Показателен случай с семейной парой, с которой мы были дружны. Отец семейства перевелся служить в ГСВГ года за два до нас. Его жена Римма, как и принято, после оформления вызова месяца через три приезжает к мужу. Муж встречает ее во Франкфурте. Выйдя из поезда, Римма увидела идущих по перрону офицеров армии ГДР – и с ней случился обморок. Форма у них по цвету, покрою и знакам различия была очень похожа на форму гитлеровцев, а у нее вдруг всплыли воспоминания о том, что они творили на нашей, оккупированной ими территории, а именно в ее городе. Они у нас оставили после себя разрушенные города, сожженные деревни, миллионы убитых людей, а мы у них защищали их же от тех, кто в свое время заставил их верить, что мы звери и нам не место среди избранных. Поставить Запад на место стоило нам очень дорого, как и сохранять победу над ним. Вооруженная проба сил с их стороны в 1953, 1961 и 1962 годах натолкнулась на решительные действия нашей западной группы войск. И только понимание, что дальнейшая проверка наших сил может закончиться у берегов Ла-Манша, останавливало ненасытную буржуазную машину.
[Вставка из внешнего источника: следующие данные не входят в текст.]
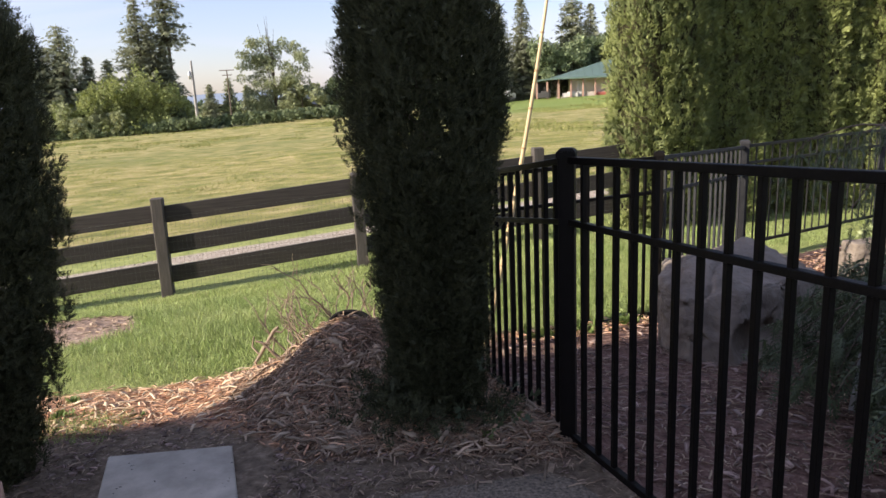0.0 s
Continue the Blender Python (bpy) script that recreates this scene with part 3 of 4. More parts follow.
def build_evergreen(at, label, seed, top=1.95, profile=COLUMN, scale=1.0, count=25000, gaps=(), humps=((0, 0, 1.8, 0.1),)):
    z = float(ground_z(at[0], at[1])) - 0.02
    t = thing("evergreen_tree", (at[0], at[1], z), label, "tree", "clipped evergreens")
    prof = [(h * top / 2.0, r * scale - 0.048) for h, r in profile]
    outer = tuft_arrays(prof, top, count // 17, 20, seed, FINE, (0.028, 0.056), (0.022, 0.045), (0.06, 0.15), (-0.045, 0.04), (0.1, 1.3), gaps)
    crest = evergreen_arrays(prof, top, count // 7, 0.036, seed + 9, 0.05, 420, 0.0, gaps=gaps, deep=0.25)
    inner = evergreen_arrays([(h, 0.86 * q) for h, q in prof], top - 0.03, count // 3, 0.085, seed + 50, 0.05, 0, 0.0, gaps=gaps, deep=0.6)
    r = np.random.default_rng(seed + 80)
    n, wide = 110, 0.72 * float(np.interp(top, *np.array(prof).T))
    p = np.c_[r.uniform(-wide, wide, (n, 2)), np.full(n, top - 0.05) + 0.02 * r.random(n)]
    shoots = scatter(*SHOOT, p, np.c_[0.16 * r.normal(size=(n, 2)), np.ones(n)], r.normal(size=(n, 3)), r.uniform(0.04, 0.095, n) * (1 - 0.25 * (np.hypot(p[:, 0], p[:, 1]) > wide)))
    k = np.repeat(np.arange(len(humps)), 900)
    hump = np.array(humps)[k]
    d = unit(r.normal(size=(len(k), 3))) * (r.random((len(k), 1)) ** 0.4)
    p = hump[:, :3] + hump[:, 3:4] * d * np.array([0.85, 0.85, 0.6])
    lumps = scatter(*FINE, p, d * 0.6 + np.array([0, 0, 0.8]), r.normal(size=(len(k), 3)), r.uniform(0.03, 0.055, len(k)))
    put("crown", fast_mesh("crown", *join([outer, crest, inner, shoots, lumps]), M_ARBOR_SHADE), t)
    parts = [tube_arrays([(0, 0, -0.1), (0.01, 0, 0.6), (0, 0.02, 1.3), (0.02, 0, top - 0.25)], [0.05, 0.042, 0.03, 0.01], 9)]
    r = random.Random(seed)
    for k in range(26):
        a, h = r.uniform(0, 6.28), r.uniform(0.15, top - 0.4)
        d = 0.75 * float(np.interp(h, *np.array(prof).T))
        parts.append(tube_arrays([(0, 0, h), (d * 0.5 * math.cos(a), d * 0.5 * math.sin(a), h + 0.08), (d * math.cos(a), d * math.sin(a), h + 0.24)], [0.012, 0.008, 0.003], 5))
    put("trunk", fast_mesh("trunk", *join(parts), M_TRUNK, True), t)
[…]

Мы жили, конечно, хуже, чем немцы, именно по этой причине. Западные немцы жирели от подачек разбогатевшего дяди Сэма, а восточные немцы не были обременены непомерными затратами на свою защиту, а напротив, находились под крылом Советской армии и спокойно занимались своей хозяйственной деятельностью.

Обилие в продаже разнообразной мелкой утвари объяснялось еще и тем, что в ГДР было разрешено мелкое частное предпринимательство. У нас, может быть, было бы то же самое, однако к этому времени в СССР упразднили артели, кооперативы, которые выпускали товары народного потребления. Обязанности по производству таких товаров возложило на себя государство и, как показало время, оказалось в этом деле неэффективным и неповоротливым. Вместе с тем качество немецких товаров не всегда было безупречным в отличие от наших. Ассортимент у нас был значительно меньше, но все они производились строго по ГОСТам и очень ценились у восточных немцев, например, фотоаппараты, фотообъективы, часы.

Шестидесятые годы были самыми счастливыми в нашей истории, и я рад, что жил в то время и дышал воздухом, пропитанным здравым смыслом, человеческой справедливостью и добротой. В силе были люди, выстоявшие в жестокой схватке с мировым злом, справившиеся с послевоенной разрухой. Им не надо было объяснять, что такое хорошо и что такое плохо. Сволочи и идиоты легко корректировались обществом. Делая свои грязные делишки, они прятались от людей, от милиции, от власти. Обман и воровство порицались повсеместно. Люди не делились на своих и чужих.

Государство тогда в общем порыве к справедливости и всеобщему счастью взвалило на себя все обязанности, включая обеспечение людей товарами повседневного спроса. Дьявол, как обычно, кроется в мелочах. Людей по доброте душевной освободили от заботы по производству товаров повседневного спроса, не всем угодили и дали людям повод сначала злословить в адрес государства об отсутствии джинсов, сапог и жвачки, затем заниматься фарцовкой и теневым бизнесом, а в итоге в девяностых сдаться тому самому Западу за гуманитарную помощь в виде дешевого ширпотреба и эрзац-продуктов. Во истину – добрые намерения ведут в ад.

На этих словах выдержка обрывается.